SNP take clear lead in Scotland

Peter KellnerPresident
May 16, 2011, 3:50 AM GMT+0

One month ago, Labour looked set fair to achieve a triple triumph on May 5: 1,000 gains in English local council contests, outright victory in Wales and, the biggest prize of all, returning to power in Scotland.

Wales and England still look good for Labour, but Scotland could be the one that gets away. YouGov’s latest survey shows the SNP with a 13 point lead in the constituency section and a ten point lead in the regional section.

For much of last year, Labour and the SNP were level-pegging. Then, last autumn, Labour took the lead in Scotland, just as it moved into a lead over the Conservatives in Britain as a whole. Labour retained its lead in Scotland until mid-March, since when the SNP has made steady and substantial gains. But this time, the change has NOT been matched in Britain as a whole, where Labour remains comfortably, though not vastly, ahead of the Tories.

How do we explain Labour’s slump in Scotland? Here are figures from two YouGov polls conducted six months apart.

As far as Westminster is concerned, Labour’s support has remained much the same, slightly more than the 42% it achieved in last May’s general election. In net terms, there has been a modest swing from Conservative to SNP – nothing to get to get too excited about.

But the story in the constituency section of Holyrood is very different. Here, Labour’s support is down eight points, while the SNP is up 11 points. From a comfortable six-point lead and the prospect of a return to government, Labour has collapsed to a 13-point deficit and the danger of a crushing defeat.

Two things are dragging Labour’s support down. The first is that people who would vote Labour in a general election are less likely than Conservative or SNP supporters to turn out next week. 70% of general-election Labour voters say they are certain to vote next week, compared with 75% of SNP voters and 80% of Conservative voters.

Secondly, and more seriously, one in five people who would vote Labour for Westminster say they plan to vote SNP next week. That amounts to up to 200,000 voters, or an average of almost 3,000 per constituency. (The SNP is picking up similar proportions of general-election Tory and Lib Dem voters, though the absolute numbers involved are far smaller)

In short, it’s not that Labour’s support as a Britain-wide party has declined: it’s the prospect of the party regaining power at Holyrood that turns many Scots off. One factor is that the campaign has raised the profiles of both Alex Salmond, the SNP First Minister, and Iain Gray, Labour’s leader – and Gray has suffered in comparison. On a head-to-head comparison, when Scots are asked who would make the better first minster, Salmond leads Gray by two-to-one.
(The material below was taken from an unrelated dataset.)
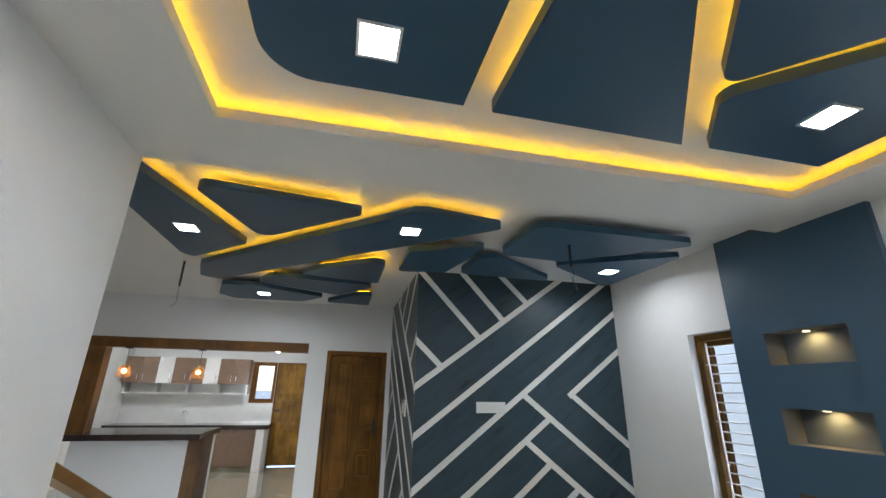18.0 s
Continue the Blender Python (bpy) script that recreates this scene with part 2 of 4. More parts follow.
    pm = t.nodes.new("ShaderNodeMix")
    pm.data_type, pm.blend_type = "RGBA", "MULTIPLY"
    pm.inputs[0].default_value = 1.0
    t.links.new(ground, pm.inputs[6])
    t.links.new(shade, pm.inputs[7])
    ground = pm.outputs[2]
    # soft slanted streaks of olive and cream
    st = noise_tex(t, 1.0, 7.0, 0.68, slanted(wuv, 38, (2.2, 6.5)), 0.9)
    streak = ramp(t, st.outputs["Fac"], [(0.54, (0, 0, 0)), (0.71, (0.56, 0.56, 0.56))]).outputs["Color"]
    ground = mix(t, streak, ground, (0.33, 0.265, 0.15))
    pale_streak = ramp(t, st.outputs["Fac"], [(0.30, (0.6, 0.6, 0.6)), (0.44, (0, 0, 0))]).outputs["Color"]
    ground = mix(t, pale_streak, ground, (0.62, 0.615, 0.54))
    # dark feathery wisps
    fe = noise_tex(t, 1.0, 9.0, 0.74, slanted(wuv, 50, (5.0, 14.0)), 0.4)
    wisp_at = noise_tex(t, 3.0, 2.0, 0.5, uv)
    wisp = maths(t, "MULTIPLY", step_mask(t, maths(t, "ABSOLUTE", maths(t, "SUBTRACT", fe.outputs["Fac"], 0.56)), 0.010, 0.012),
                 ramp(t, wisp_at.outputs["Fac"], [(0.50, (0, 0, 0)), (0.58, (1, 1, 1))]).outputs["Color"])
    ground = mix(t, maths(t, "MULTIPLY", wisp, 0.7), ground, (0.10, 0.09, 0.06))
    # fine broken cracks
    cr = add(t, "ShaderNodeTexVoronoi", Scale=1.0)
    cr.feature = "DISTANCE_TO_EDGE"
    t.links.new(slanted(puv, 30, (6.0, 10.0)), cr.inputs["Vector"])
    seam = noise_tex(t, 9.0, 3.0, 0.6, uv)
    crack = maths(t, "MULTIPLY", step_mask(t, cr.outputs["Distance"], 0.012, 0.02), ramp(t, seam.outputs["Fac"], [(0.44, (0, 0, 0)), (0.55, (1, 1, 1))]).outputs["Color"])
    ground = mix(t, maths(t, "MULTIPLY", crack, 0.62), ground, (0.20, 0.155, 0.09))
    # broken veins of angular stone: whole chips lie in or out of the vein
    def vein_distance(pu, pv):
        d = None
        for a, c in (((0.27, 0.30), (0.28, 0.52)), ((0.28, 0.52), (0.47, 0.57)), ((0.47, 0.57), (0.66, 0.38)), ((0.66, 0.38), (0.83, 0.30)), ((0.28, 0.52), (0.05, 0.57))):
            sd = segment_distance(t, pu, pv, a, c)
            d = sd if d is None else maths(t, "MINIMUM", d, sd)
        return d

    d = vein_distance(wu, wv)
    patch = noise_tex(t, 6.0, 5.0, 0.66, uv)
    d2 = maths(t, "SUBTRACT", d, maths(t, "MULTIPLY", maths(t, "SUBTRACT", patch.outputs["Fac"], 0.5), 0.36))
    living = maths(t, "SUBTRACT", 1.0, step_mask(t, sep.outputs[0], -6.3, 0.5))     # plainer tiles beyond the feature wall
    keep = maths(t, "ADD", 0.6, maths(t, "MULTIPLY", living, 0.4))
    halo = step_mask(t, d2, 0.17, 0.11)
    colour = mix(t, maths(t, "MULTIPLY", maths(t, "MULTIPLY", halo, 0.85), keep), ground, mix(t, step_mask(t, patch.outputs["Fac"], 0.5, 0.08), (0.60, 0.545, 0.395), (0.47, 0.405, 0.265)))
    ribbon = step_mask(t, maths(t, "SUBTRACT", d, maths(t, "MULTIPLY", maths(t, "SUBTRACT", patch.outputs["Fac"], 0.5), 0.20)), 0.016, 0.012)
    rust = ramp(t, st.outputs["Fac"], [(0.35, (0.46, 0.33, 0.16)), (0.52, (0.36, 0.225, 0.09)), (0.66, (0.22, 0.13, 0.05))]).outputs["Color"]
    colour = mix(t, maths(t, "MULTIPLY", maths(t, "MULTIPLY", ribbon, 0.5), keep), colour, rust)
    fade_at = noise_tex(t, 4.0, 3.0, 0.6, at)
    fade = ramp(t, fade_at.outputs["Fac"], [(0.34, (0.55, 0.55, 0.55)), (0.56, (1.0, 1.0, 1.0))]).outputs["Color"]
    for size, lean, reach, scatter, tones in (
            (6.2, 0.62, 0.072, 0.19, [(0.0, (0.31, 0.20, 0.085)), (0.08, (0.28, 0.235, 0.135)), (0.20, (0.47, 0.395, 0.25)), (0.50, (0.58, 0.53, 0.39)), (0.80, (0.66, 0.62, 0.49)), (1.0, (0.38, 0.33, 0.21))]),
            (15.0, -0.5, 0.034, 0.13, [(0.0, (0.22, 0.125, 0.045)), (0.09, (0.35, 0.225, 0.09)), (0.17, (0.28, 0.23, 0.13)), (0.27, (0.48, 0.40, 0.25)), (0.60, (0.58, 0.53, 0.395)), (1.0, (0.68, 0.645, 0.52))]),
            (32.0, 0.3, 0.012, 0.10, [(0.0, (0.20, 0.115, 0.042)), (0.30, (0.36, 0.235, 0.095)), (0.60, (0.47, 0.37, 0.205)), (1.0, (0.60, 0.56, 0.43))])):
        # skewed, so that the pieces are long and slanted
        ls = t.nodes.new("ShaderNodeSeparateXYZ")
        t.links.new(lad.outputs[0], ls.inputs[0])
        cell_at = t.nodes.new("ShaderNodeCombineXYZ")
        t.links.new(ls.outputs[0], cell_at.inputs[0])
        t.links.new(maths(t, "MULTIPLY", maths(t, "ADD", ls.outputs[1], maths(t, "MULTIPLY", ls.outputs[0], lean)), 1.5), cell_at.inputs[1])
        ch = add(t, "ShaderNodeTexVoronoi", Scale=size, Randomness=1.0)
        t.links.new(cell_at.outputs[0], ch.inputs["Vector"])
        cs = t.nodes.new("ShaderNodeSeparateXYZ")
        t.links.new(ch.outputs["Position"], cs.inputs[0])
        cu = cs.outputs[0]
        cv = maths(t, "SUBTRACT", maths(t, "MULTIPLY", cs.outputs[1], 1 / 1.5), maths(t, "MULTIPLY", cu, lean))
        csep = t.nodes.new("ShaderNodeSeparateColor")
        t.links.new(ch.outputs["Color"], csep.inputs[0])
        far = maths(t, "ADD", vein_distance(cu, cv), maths(t, "MULTIPLY", maths(t, "SUBTRACT", csep.outputs[1], 0.5), scatter))
        inn = step_mask(t, maths(t, "SUBTRACT", far, maths(t, "MULTIPLY", maths(t, "SUBTRACT", patch.outputs["Fac"], 0.5), 0.10)), reach, 0.004)
        tone = ramp(t, csep.outputs[0], tones).outputs["Color"]
        colour = mix(t, maths(t, "MULTIPLY", maths(t, "MULTIPLY", inn, fade), keep), colour, tone)
    line = maths(t, "MULTIPLY", step_mask(t, maths(t, "ABSOLUTE", maths(t, "SUBTRACT", d2, 0.03)), 0.003, 0.004), ramp(t, wisp_at.outputs["Fac"], [(0.45, (0, 0, 0)), (0.58, (1, 1, 1))]).outputs["Color"])
    colour = mix(t, maths(t, "MULTIPLY", maths(t, "MULTIPLY", line, 0.8), keep), colour, (0.13, 0.085, 0.045))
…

Recent movements have been so sharp that Labour must hope that volatility works for them in the final days of this campaign, and that most voters who think of themselves as basically Labour will return home – prompted, perhaps, by Labour’s local ability, demonstrated last May, to get its vote out. But if these things don’t happen, Labour is heading for a bad defeat. Even Gray himself could be in trouble. It would take a swing of just 3.5% to the SNP for him to lose his own seat of East Lothian. Currently the Scotland-wide swing from Labour to the SNP is 6%.